» TASK TO COMPLETE:
Reproduce the listing below in full and without alteration, apart from its pictures.

» MATERIAL:
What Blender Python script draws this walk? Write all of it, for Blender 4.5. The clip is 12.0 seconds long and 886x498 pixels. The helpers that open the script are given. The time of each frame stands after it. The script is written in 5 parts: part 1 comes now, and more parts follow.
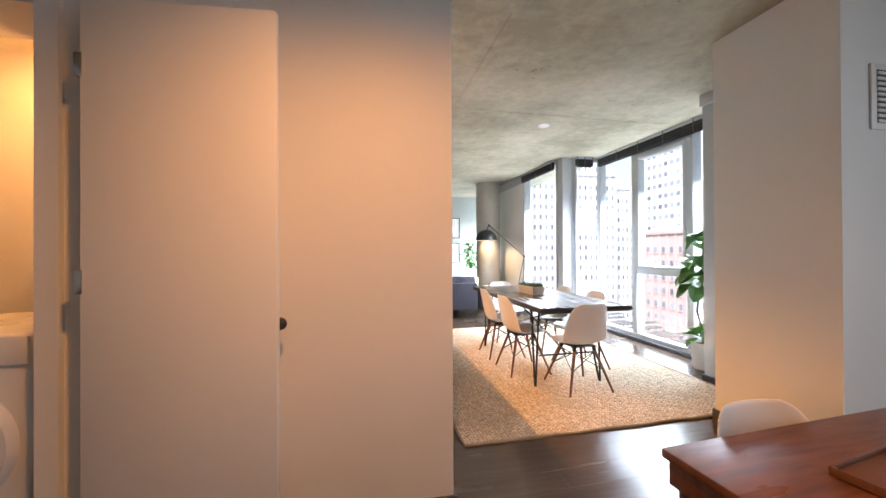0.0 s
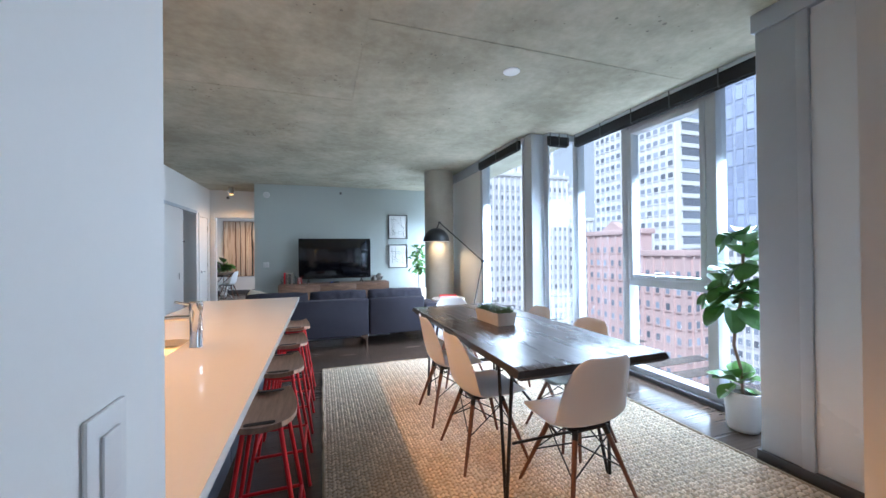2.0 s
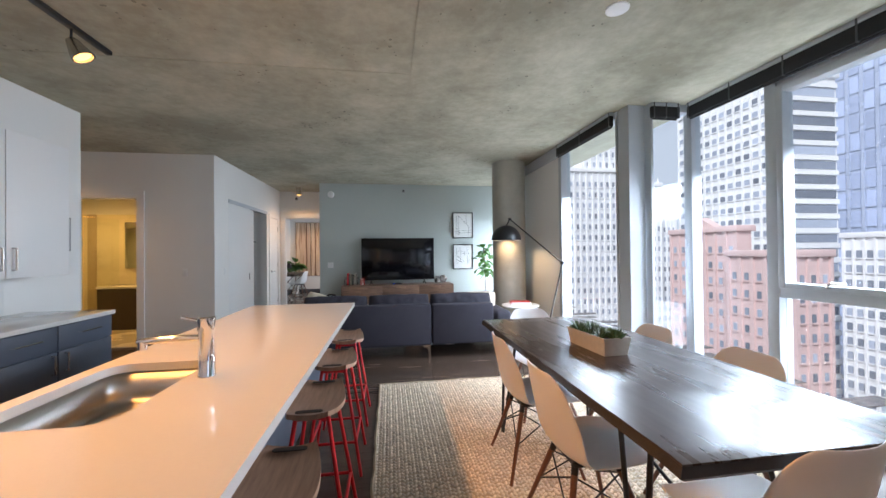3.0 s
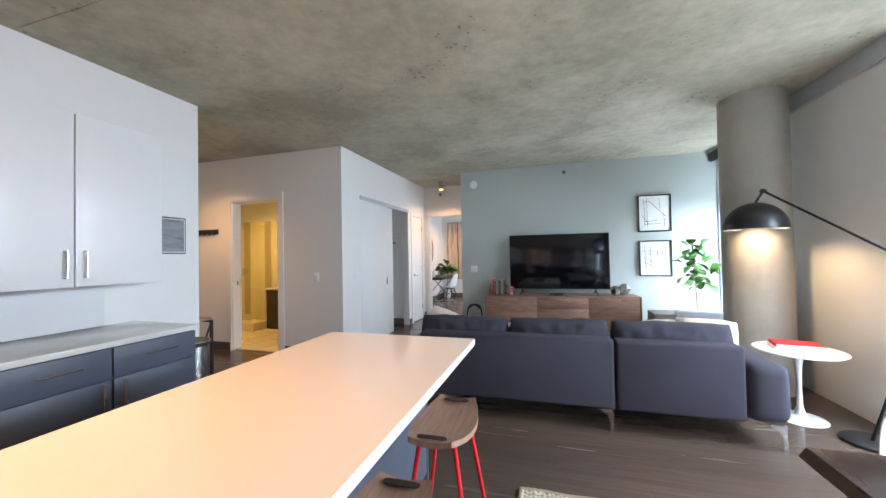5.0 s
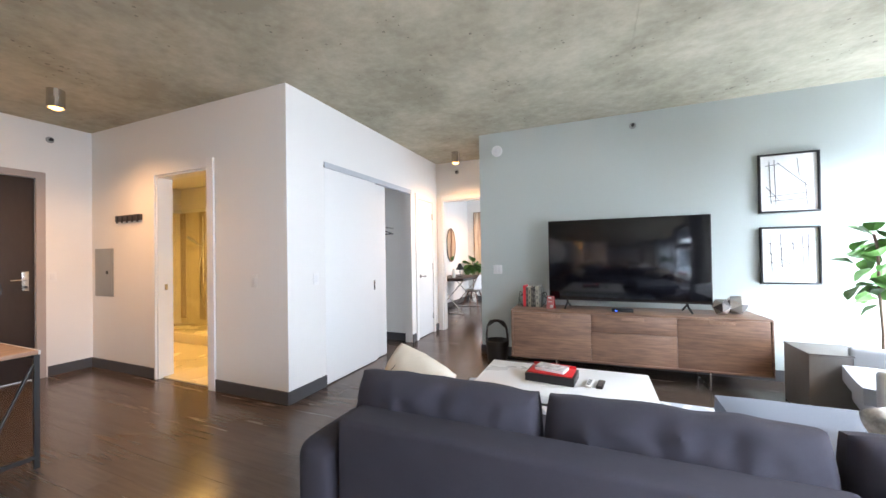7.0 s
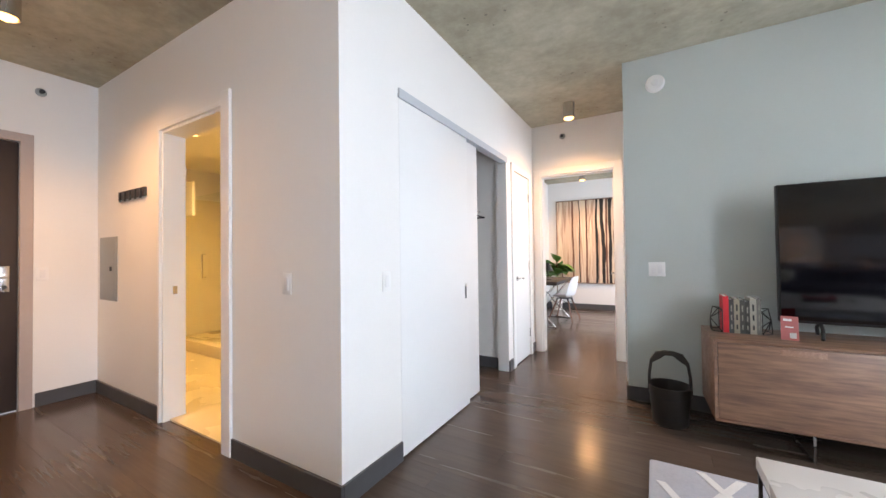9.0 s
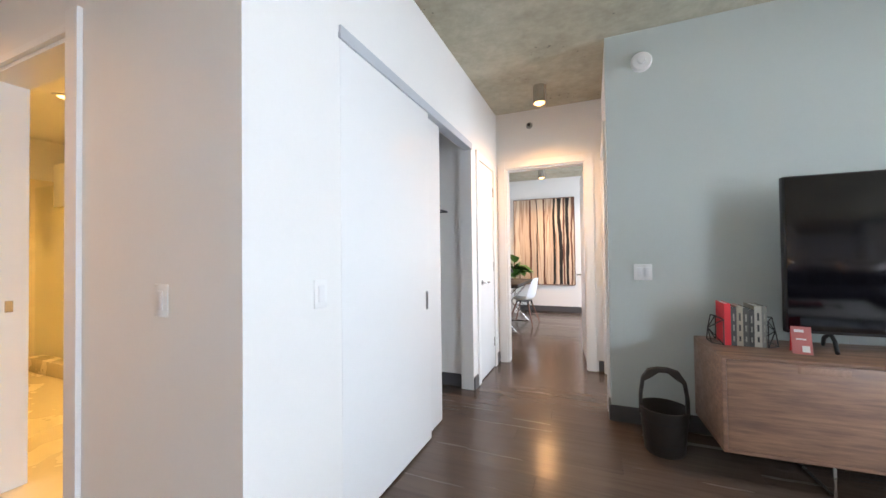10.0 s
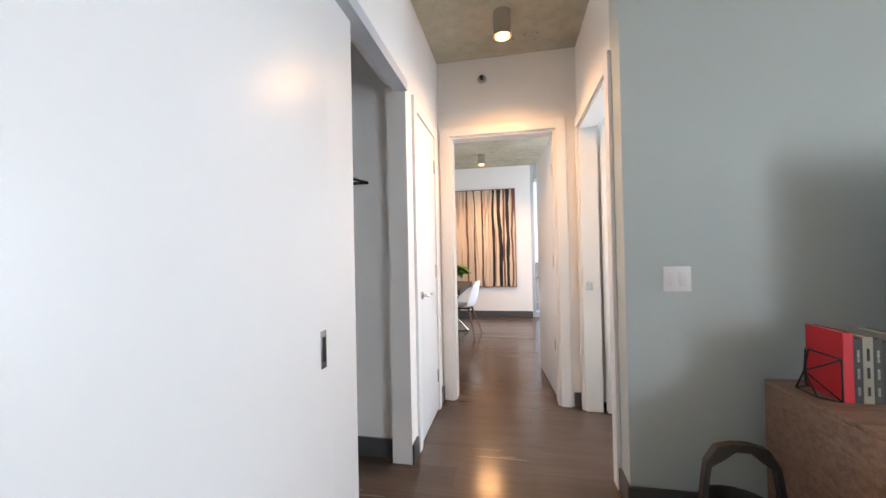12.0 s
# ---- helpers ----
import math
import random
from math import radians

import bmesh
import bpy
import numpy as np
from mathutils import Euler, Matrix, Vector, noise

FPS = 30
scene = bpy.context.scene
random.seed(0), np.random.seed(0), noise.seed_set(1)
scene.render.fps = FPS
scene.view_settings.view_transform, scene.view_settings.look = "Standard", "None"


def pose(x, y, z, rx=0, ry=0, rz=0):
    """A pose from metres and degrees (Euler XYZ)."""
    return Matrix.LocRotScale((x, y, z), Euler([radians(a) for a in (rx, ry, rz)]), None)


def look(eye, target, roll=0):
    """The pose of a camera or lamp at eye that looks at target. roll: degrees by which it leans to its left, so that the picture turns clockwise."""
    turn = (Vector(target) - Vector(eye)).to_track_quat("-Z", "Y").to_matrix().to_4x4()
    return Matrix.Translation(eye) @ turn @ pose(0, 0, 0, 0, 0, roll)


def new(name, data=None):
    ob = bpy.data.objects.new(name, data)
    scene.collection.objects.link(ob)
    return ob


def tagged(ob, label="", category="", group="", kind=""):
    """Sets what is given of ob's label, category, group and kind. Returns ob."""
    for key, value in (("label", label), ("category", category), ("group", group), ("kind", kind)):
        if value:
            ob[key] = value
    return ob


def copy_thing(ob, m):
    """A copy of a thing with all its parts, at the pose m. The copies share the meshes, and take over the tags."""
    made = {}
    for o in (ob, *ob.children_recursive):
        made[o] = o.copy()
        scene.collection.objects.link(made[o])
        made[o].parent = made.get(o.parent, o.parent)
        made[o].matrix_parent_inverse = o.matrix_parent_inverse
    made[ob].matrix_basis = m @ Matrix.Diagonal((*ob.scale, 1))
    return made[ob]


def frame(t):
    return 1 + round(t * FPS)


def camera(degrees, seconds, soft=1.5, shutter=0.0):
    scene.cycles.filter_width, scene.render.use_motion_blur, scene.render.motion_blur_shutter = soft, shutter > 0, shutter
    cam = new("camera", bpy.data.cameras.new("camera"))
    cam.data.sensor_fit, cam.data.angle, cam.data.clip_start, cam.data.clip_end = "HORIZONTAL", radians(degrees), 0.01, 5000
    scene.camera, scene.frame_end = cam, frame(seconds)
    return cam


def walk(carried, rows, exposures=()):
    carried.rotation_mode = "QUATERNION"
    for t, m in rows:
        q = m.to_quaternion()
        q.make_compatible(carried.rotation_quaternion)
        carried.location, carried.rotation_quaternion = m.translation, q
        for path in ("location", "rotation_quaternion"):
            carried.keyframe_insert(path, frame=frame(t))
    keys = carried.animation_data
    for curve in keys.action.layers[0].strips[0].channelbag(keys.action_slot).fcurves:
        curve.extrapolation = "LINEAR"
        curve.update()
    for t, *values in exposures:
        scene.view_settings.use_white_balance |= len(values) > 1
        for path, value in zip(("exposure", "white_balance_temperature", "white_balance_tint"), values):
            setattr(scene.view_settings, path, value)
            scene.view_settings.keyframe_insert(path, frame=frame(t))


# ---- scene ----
cam = camera(101.8, 12.0)
EXPOSURES = ((0.0, 0.34, 6650, 13), (0.5, 0.05, 6250, 11), (1.0, -0.1, 5900, 9), (1.6, -0.2, 5700, 9), (2.0, -0.3, 5600, 9), (2.5, -0.44, 5950, 11), (3.5, -0.44, 6450, 13), (5.5, 0.32, 6150, 11), (6.5, 0.66, 6150, 12), (7.0, 0.7, 6450, 15), (7.5, 0.68, 6650, 17), (9.5, 0.72, 6500, 15), (10.5, 0.62, 6400, 13), (12.0, 0.52, 6650, 15))
PATH = [
    (0, (0.207, 0.005, 1.311), (0.620, 1.961, 1.320), -0.3),
    (0.5, (0.370, 0.474, 1.304), (0.832, 2.420, 1.315), -0.4),
    (1, (0.481, 0.840, 1.280), (1.062, 2.754, 1.303), 0.0),
    (1.5, (0.634, 1.143, 1.330), (1.277, 3.037, 1.344), -0.7),
    (2, (0.839, 1.448, 1.355), (1.478, 3.343, 1.367), -0.6),
    (2.5, (0.913, 1.764, 1.338), (1.453, 3.690, 1.350), -0.5),
    (3, (0.947, 2.077, 1.358), (1.242, 4.055, 1.374), -0.6),
    (3.5, (1.021, 2.477, 1.358), (1.016, 4.477, 1.377), -0.7),
    (3.7, (1.039, 2.612, 1.354), (0.904, 4.608, 1.382), -0.5),
    (5.3, (1.039, 3.965, 1.345), (0.438, 5.872, 1.378), -1.1),
    (5.5, (1.049, 4.134, 1.332), (0.442, 6.039, 1.362), -1.0),
    (6, (1.010, 4.604, 1.327), (0.398, 6.508, 1.353), -1.0),
    (6.5, (0.948, 5.094, 1.315), (0.321, 6.993, 1.338), -1.0),
    (7, (0.849, 5.551, 1.322), (0.073, 7.394, 1.343), -0.9),
    (7.5, (0.690, 5.958, 1.317), (-0.252, 7.722, 1.341), -0.8),
    (7.7, (0.615, 6.095, 1.299), (-0.362, 7.838, 1.327), -0.7),
    (8.55, (-0.090, 6.460, 1.257), (-1.080, 8.200, 1.288), -0.7),
    (8.95, (-0.318, 6.640, 1.237), (-1.328, 8.365, 1.270), -0.7),
    (9.3, (-0.328, 6.856, 1.221), (-1.341, 8.580, 1.264), -0.8),
    (9.5, (-0.403, 6.963, 1.221), (-1.374, 8.711, 1.253), -0.6),
    (10, (-0.635, 7.148, 1.238), (-1.405, 8.994, 1.271), -0.7),
    (10.5, (-0.843, 7.340, 1.240), (-1.405, 9.259, 1.268), -0.9),
    (11, (-0.935, 7.661, 1.226), (-1.373, 9.612, 1.239), -1.1),
    (11.5, (-0.995, 7.965, 1.242), (-1.415, 9.920, 1.259), -1.1),
    (12, (-1.058, 8.251, 1.241), (-1.435, 10.215, 1.262), -1.2),
]
walk(cam, [(t, look(eye, target, roll)) for t, eye, target, roll in PATH], EXPOSURES)

# ---------- world and light ----------
world = bpy.data.worlds.new("sky")
scene.world = world
world.use_nodes = True
wn = world.node_tree
sky = wn.nodes.new("ShaderNodeTexSky")
sky.sky_type, sky.sun_disc = "NISHITA", False
sky.sun_elevation, sky.sun_rotation = radians(42), radians(-132)
sky.air_density, sky.dust_density, sky.ozone_density = 0.5, 7.0, 0.6
# bright hazy overcast veils most of the blue
veil = wn.nodes.new("ShaderNodeMix")
veil.data_type = "RGBA"
veil.inputs["Factor"].default_value = 0.65
veil.inputs["B"].default_value = (8.2, 8.8, 9.6, 1.0)
wn.links.new(sky.outputs[0], veil.inputs["A"])
wn.links.new(veil.outputs["Result"], wn.nodes["Background"].inputs[0])
wn.nodes["Background"].inputs[1].default_value = 0.15
sun_data = bpy.data.lights.new("sun", "SUN")
sun_data.energy, sun_data.angle, sun_data.color = 5.0, radians(14), (1.0, 0.985, 0.97)
sun = new("sun", sun_data)
sun.matrix_world = look((0, 0, 55), (45, 40, 0))


def area_light(name, eye, target, w, h, watts, colour, spread=180):
    d = bpy.data.lights.new(name, "AREA")
    d.shape, d.size, d.size_y, d.energy, d.color, d.spread = "RECTANGLE", w, h, watts, colour, radians(spread)
    ob = new(name, d)
    ob.matrix_world = look(eye, target)
    return ob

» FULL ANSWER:
What Blender Python script draws this walk? Write all of it, for Blender 4.5. The clip is 12.0 seconds long and 886x498 pixels. The helpers that open the script are given. The time of each frame stands after it. The script is written in 5 parts: part 1 comes now, and more parts follow.
0.0 s
2.0 s
3.0 s
5.0 s
7.0 s
9.0 s
10.0 s
12.0 s
# ---- helpers ----
import math
import random
from math import radians

import bmesh
import bpy
import numpy as np
from mathutils import Euler, Matrix, Vector, noise

FPS = 30
scene = bpy.context.scene
random.seed(0), np.random.seed(0), noise.seed_set(1)
scene.render.fps = FPS
scene.view_settings.view_transform, scene.view_settings.look = "Standard", "None"


def pose(x, y, z, rx=0, ry=0, rz=0):
    """A pose from metres and degrees (Euler XYZ)."""
    return Matrix.LocRotScale((x, y, z), Euler([radians(a) for a in (rx, ry, rz)]), None)


def look(eye, target, roll=0):
    """The pose of a camera or lamp at eye that looks at target. roll: degrees by which it leans to its left, so that the picture turns clockwise."""
    turn = (Vector(target) - Vector(eye)).to_track_quat("-Z", "Y").to_matrix().to_4x4()
    return Matrix.Translation(eye) @ turn @ pose(0, 0, 0, 0, 0, roll)


def new(name, data=None):
    ob = bpy.data.objects.new(name, data)
    scene.collection.objects.link(ob)
    return ob


def tagged(ob, label="", category="", group="", kind=""):
    """Sets what is given of ob's label, category, group and kind. Returns ob."""
    for key, value in (("label", label), ("category", category), ("group", group), ("kind", kind)):
        if value:
            ob[key] = value
    return ob


def copy_thing(ob, m):
    """A copy of a thing with all its parts, at the pose m. The copies share the meshes, and take over the tags."""
    made = {}
    for o in (ob, *ob.children_recursive):
        made[o] = o.copy()
        scene.collection.objects.link(made[o])
        made[o].parent = made.get(o.parent, o.parent)
        made[o].matrix_parent_inverse = o.matrix_parent_inverse
    made[ob].matrix_basis = m @ Matrix.Diagonal((*ob.scale, 1))
    return made[ob]


def frame(t):
    return 1 + round(t * FPS)


def camera(degrees, seconds, soft=1.5, shutter=0.0):
    scene.cycles.filter_width, scene.render.use_motion_blur, scene.render.motion_blur_shutter = soft, shutter > 0, shutter
    cam = new("camera", bpy.data.cameras.new("camera"))
    cam.data.sensor_fit, cam.data.angle, cam.data.clip_start, cam.data.clip_end = "HORIZONTAL", radians(degrees), 0.01, 5000
    scene.camera, scene.frame_end = cam, frame(seconds)
    return cam


def walk(carried, rows, exposures=()):
    carried.rotation_mode = "QUATERNION"
    for t, m in rows:
        q = m.to_quaternion()
        q.make_compatible(carried.rotation_quaternion)
        carried.location, carried.rotation_quaternion = m.translation, q
        for path in ("location", "rotation_quaternion"):
            carried.keyframe_insert(path, frame=frame(t))
    keys = carried.animation_data
    for curve in keys.action.layers[0].strips[0].channelbag(keys.action_slot).fcurves:
        curve.extrapolation = "LINEAR"
        curve.update()
    for t, *values in exposures:
        scene.view_settings.use_white_balance |= len(values) > 1
        for path, value in zip(("exposure", "white_balance_temperature", "white_balance_tint"), values):
            setattr(scene.view_settings, path, value)
            scene.view_settings.keyframe_insert(path, frame=frame(t))


# ---- scene ----
cam = camera(101.8, 12.0)
EXPOSURES = ((0.0, 0.34, 6650, 13), (0.5, 0.05, 6250, 11), (1.0, -0.1, 5900, 9), (1.6, -0.2, 5700, 9), (2.0, -0.3, 5600, 9), (2.5, -0.44, 5950, 11), (3.5, -0.44, 6450, 13), (5.5, 0.32, 6150, 11), (6.5, 0.66, 6150, 12), (7.0, 0.7, 6450, 15), (7.5, 0.68, 6650, 17), (9.5, 0.72, 6500, 15), (10.5, 0.62, 6400, 13), (12.0, 0.52, 6650, 15))
PATH = [
    (0, (0.207, 0.005, 1.311), (0.620, 1.961, 1.320), -0.3),
    (0.5, (0.370, 0.474, 1.304), (0.832, 2.420, 1.315), -0.4),
    (1, (0.481, 0.840, 1.280), (1.062, 2.754, 1.303), 0.0),
    (1.5, (0.634, 1.143, 1.330), (1.277, 3.037, 1.344), -0.7),
    (2, (0.839, 1.448, 1.355), (1.478, 3.343, 1.367), -0.6),
    (2.5, (0.913, 1.764, 1.338), (1.453, 3.690, 1.350), -0.5),
    (3, (0.947, 2.077, 1.358), (1.242, 4.055, 1.374), -0.6),
    (3.5, (1.021, 2.477, 1.358), (1.016, 4.477, 1.377), -0.7),
    (3.7, (1.039, 2.612, 1.354), (0.904, 4.608, 1.382), -0.5),
    (5.3, (1.039, 3.965, 1.345), (0.438, 5.872, 1.378), -1.1),
    (5.5, (1.049, 4.134, 1.332), (0.442, 6.039, 1.362), -1.0),
    (6, (1.010, 4.604, 1.327), (0.398, 6.508, 1.353), -1.0),
    (6.5, (0.948, 5.094, 1.315), (0.321, 6.993, 1.338), -1.0),
    (7, (0.849, 5.551, 1.322), (0.073, 7.394, 1.343), -0.9),
    (7.5, (0.690, 5.958, 1.317), (-0.252, 7.722, 1.341), -0.8),
    (7.7, (0.615, 6.095, 1.299), (-0.362, 7.838, 1.327), -0.7),
    (8.55, (-0.090, 6.460, 1.257), (-1.080, 8.200, 1.288), -0.7),
    (8.95, (-0.318, 6.640, 1.237), (-1.328, 8.365, 1.270), -0.7),
    (9.3, (-0.328, 6.856, 1.221), (-1.341, 8.580, 1.264), -0.8),
    (9.5, (-0.403, 6.963, 1.221), (-1.374, 8.711, 1.253), -0.6),
    (10, (-0.635, 7.148, 1.238), (-1.405, 8.994, 1.271), -0.7),
    (10.5, (-0.843, 7.340, 1.240), (-1.405, 9.259, 1.268), -0.9),
    (11, (-0.935, 7.661, 1.226), (-1.373, 9.612, 1.239), -1.1),
    (11.5, (-0.995, 7.965, 1.242), (-1.415, 9.920, 1.259), -1.1),
    (12, (-1.058, 8.251, 1.241), (-1.435, 10.215, 1.262), -1.2),
]
walk(cam, [(t, look(eye, target, roll)) for t, eye, target, roll in PATH], EXPOSURES)

# ---------- world and light ----------
world = bpy.data.worlds.new("sky")
scene.world = world
world.use_nodes = True
wn = world.node_tree
sky = wn.nodes.new("ShaderNodeTexSky")
sky.sky_type, sky.sun_disc = "NISHITA", False
sky.sun_elevation, sky.sun_rotation = radians(42), radians(-132)
sky.air_density, sky.dust_density, sky.ozone_density = 0.5, 7.0, 0.6
# bright hazy overcast veils most of the blue
veil = wn.nodes.new("ShaderNodeMix")
veil.data_type = "RGBA"
veil.inputs["Factor"].default_value = 0.65
veil.inputs["B"].default_value = (8.2, 8.8, 9.6, 1.0)
wn.links.new(sky.outputs[0], veil.inputs["A"])
wn.links.new(veil.outputs["Result"], wn.nodes["Background"].inputs[0])
wn.nodes["Background"].inputs[1].default_value = 0.15
sun_data = bpy.data.lights.new("sun", "SUN")
sun_data.energy, sun_data.angle, sun_data.color = 5.0, radians(14), (1.0, 0.985, 0.97)
sun = new("sun", sun_data)
sun.matrix_world = look((0, 0, 55), (45, 40, 0))


def area_light(name, eye, target, w, h, watts, colour, spread=180):
    d = bpy.data.lights.new(name, "AREA")
    d.shape, d.size, d.size_y, d.energy, d.color, d.spread = "RECTANGLE", w, h, watts, colour, radians(spread)
    ob = new(name, d)
    ob.matrix_world = look(eye, target)
    return ob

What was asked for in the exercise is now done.